Interestingly Abu Rumi, who is a Muslim, dipped into the world of Christian iconography for some of the works. The artist says the cross-religious foray allowed her more freedom to maneuver, and enabled her to sidestep some potential land mines.
“You know Islam does not allow people to paint human figures, because they say it is like competing with God,” she explains. “That doesn’t exist in Christianity. Churches are full of figures, and they even painted their prophet [Jesus]. So I used a lot of Christian symbols in my work.”
But she does her best to fuse the two religions in her oeuvre. “I use a lot of arabesque [artistic ornamentation], too, which adds beauty from the Islamic side.”
The latter is not just about embellishing the final product. Abu Rumi takes issue with quite a few areas of Islamic society, including the imbalance in the social standing of the genders. One painting features a silhouette of her father with a bridal veil over his head; another has him with a hijab over his face.
“I wanted to put the man in the same place that Arab society places the woman,” she explains. “This is my way of showing that I am not willing to succumb to the control mechanisms of men.”
Though such a strident attitude may not sit too well with the powers that be in Arab society, Abu Rumi intends to have her say, come what may.
“I am 35 years old and divorced,” she says – a none-too-common phenomenon in the Arab world.
“I wanted to study art, and my husband refused to allow me to do that for four years.”
He eventually relented, but it was too late to save the marriage.
“I studied art for four years [at Oranim Academic College in Kiryat Tivon], and when I finished my studies, I divorced him – I divorced him, not the other way round,” she declares with undisguised pride. “It is not at all acceptable in our society, and it is even tougher when the husband is a relative.”
But her father and the rest of her family have been “very supportive,” she says, adding that her father didn’t even mind her using him as an artistic vehicle for her contrary stand on accepted mores, even though he wasn’t exactly aware of his contribution to his daughter’s work.
“He came to my final exhibition, at college, and he was surprised that the other students recognized him instantly. He didn’t know his portrait was in there,” says the painter. “I took photos of him, which I used for the painting. He did not know why I took the photos, and he cried – with joy – when he saw his portrait. He is a religious man, but also very open. He worked in Haifa and Tel Aviv and other places, and has got quite a Western outlook.”

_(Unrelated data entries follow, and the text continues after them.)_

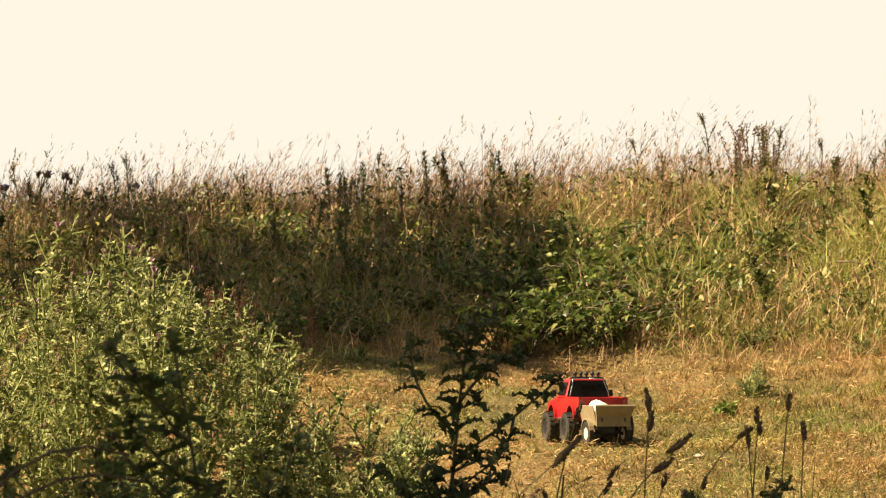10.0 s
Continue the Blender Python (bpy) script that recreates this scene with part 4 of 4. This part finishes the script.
# small upright thistles among the rosettes
for i, (x, y, s) in enumerate([(1.20, 17.80, 0.40), (1.23, 17.85, 0.32), (1.90, 15.80, 0.48), (1.96, 15.86, 0.40), (1.86, 15.84, 0.36), (1.98, 17.10, 0.38), (1.93, 17.16, 0.30), (2.04, 17.14, 0.34), (2.32, 17.05, 0.30)]):
    set_plant(short_kinds, i % 4, "thistle_plant", SHORT_LABEL, "thistle", x, y, 83.0 * i, s, "sunlit thistles")
broad = bramble_meshes(210, 0.10, 0.13, 110, (0.04, 0.075), mat_broad)
for x, y, s in ((1.07, 17.34, 0.45), (2.42, 15.42, 0.75), (2.54, 15.40, 0.55)):
    set_plant([broad], 0, "broadleaf_weed", "small bright broad-leaved weed on the turf", "weed", x, y, float(r3.uniform(0, 360)), s, "broadleaf weeds")


# ---- stones and litter ----
def lumpy(seed, r, flat, rough=0.18):
    rr = np.random.default_rng(seed)
    v, f = ball((0, 0, 0), r, flat, 10, 6)
    v = np.array(v) * (1 + rr.uniform(-rough, rough, (len(v), 1)))
    return Build().add(v, f)


for i, (x, y, s) in enumerate([(1.72, 15.57, 0.035), (2.48, 13.6, 0.022), (2.3, 13.5, 0.018), (2.6, 13.7, 0.020), (1.85, 14.9, 0.02), (0.9, 16.2, 0.018), (2.1, 14.6, 0.025), (1.3, 14.8, 0.016), (1.45, 15.9, 0.015)]):
    st = new("stone", lumpy(230 + i, s, 0.45).mesh("stone", mat_stone, True))
    st.matrix_world = pose(x, y, float(ground_z(x, y)) + s * 0.25)
    tagged(st, "small pale stone lying on the turf", "stone", "stones")
for i, (x, y, s, mt) in enumerate([(0.385, 14.33, 0.034, mat_litter), (0.36, 14.40, 0.018, mat_litter_white), (0.28, 14.6, 0.03, mat_litter_white)]):
    st = new("crumpled_wrapper", lumpy(250 + i, s * 0.8, 0.55, 0.45).mesh("crumpled_wrapper", mt))
    st.matrix_world = pose(x, y, float(ground_z(x, y)) + s * 0.4)
    tagged(st, "crumpled red wrapper lying in the grass" if mt is mat_litter else "crumpled whitish wrapper lying in the grass", "litter")


# ---- the model pickup truck and its trailer ----
def box(lo, hi, taper=(1, 1), shift=0.0):
    """A block from lo to hi whose top is scaled by taper in x and y and shifted along y."""
    (x0, y0, z0), (x1, y1, z1) = lo, hi
    cx, cy = (x0 + x1) / 2, (y0 + y1) / 2
    v = [(x, y, z0) for x, y in ((x0, y0), (x1, y0), (x1, y1), (x0, y1))]
    v += [(cx + (x - cx) * taper[0], cy + (y - cy) * taper[1] + shift, z1) for x, y, _ in v[:4]]
    return v, [(3, 2, 1, 0), (4, 5, 6, 7), (0, 1, 5, 4), (1, 2, 6, 5), (2, 3, 7, 6), (3, 0, 4, 7)]


def rounded(build, name, mat, width=0.004, seg=2):
    """The gathered blocks with bevelled edges."""
    me = build.mesh(name, mat)
    bm = bmesh.new()
    bm.from_mesh(me)
    bmesh.ops.recalc_face_normals(bm, faces=bm.faces)
    if width:
        bmesh.ops.bevel(bm, geom=list(bm.edges), offset=width, segments=seg, affect="EDGES", profile=0.6)
    bm.to_mesh(me)
    bm.free()
    return me


def lathe(profile, sides=24):
    """A wheel about the x axis from (x, radius) pairs."""
    v, f = [], []
    k = len(profile)
    for j in range(sides):
        a = 2 * math.pi * j / sides
        v += [(x, r * math.cos(a), r * math.sin(a)) for x, r in profile]
    for j in range(sides):
        for i in range(k - 1):
            a, b = j * k + i, ((j + 1) % sides) * k + i
            f.append((a, a + 1, b + 1, b))
    return v, f


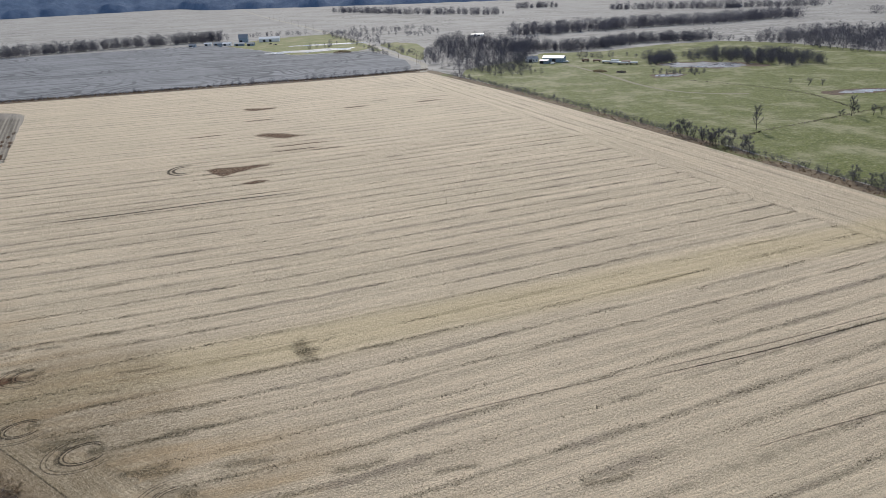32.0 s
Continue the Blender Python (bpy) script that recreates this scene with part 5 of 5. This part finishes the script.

It seems that although she has a lot on her plate, she channels her trials into her art.
“Yes, they do say you have to suffer for your art, and that suffering can produce beauty,” she agrees.
“I use that in my work.”
In addition to the more recognizable symbolism from Christianity and Islamic culture, there is one surprising image in “Between Sorrow and Beauty” – a teddy bear.
“That’s from my childhood,” explains the artist. “I had a very difficult and unhappy childhood. I had a different way of thinking, and I can’t recall being happy as a kid.”
As a symbol of the more common, acceptable face of childhood, a teddy bear usually conjures up images of healthy innocence and happy, sunny days.
“Not for me,” says Abu Rumi. “In my work, the teddy looks like it has been slung to the side. The teddy is me. It looks sad in my paintings.”
Besides irking some quarters of Muslim society, her teddy bear images have ruffled a few Christian feathers.
“I did a painting with 12 teddies – a sort of ‘Last Supper’ – and a few Christians didn’t like that,” she says. “They thought I was being disrespectful of Jesus.”
In fact, she was only trying to convey her dismay at the hardships of life here. “For me, the painting is a symbol of the end of childhood, of how we have to cope with all sorts of political difficulties, all the social hardships we have, and financial challenges. We don’t really experience our childhood and the innocence it should have. I felt those social and financial difficulties when I was a child.”
But today, she is a grown-up. She can convey her feelings through her art, and clearly doesn’t give a hoot about the flak she has to parry in the process.
“I need my art to put my thoughts and feelings across,” she states. “I think that if I didn’t have that, I would be very frustrated and angry, and maybe even violent.”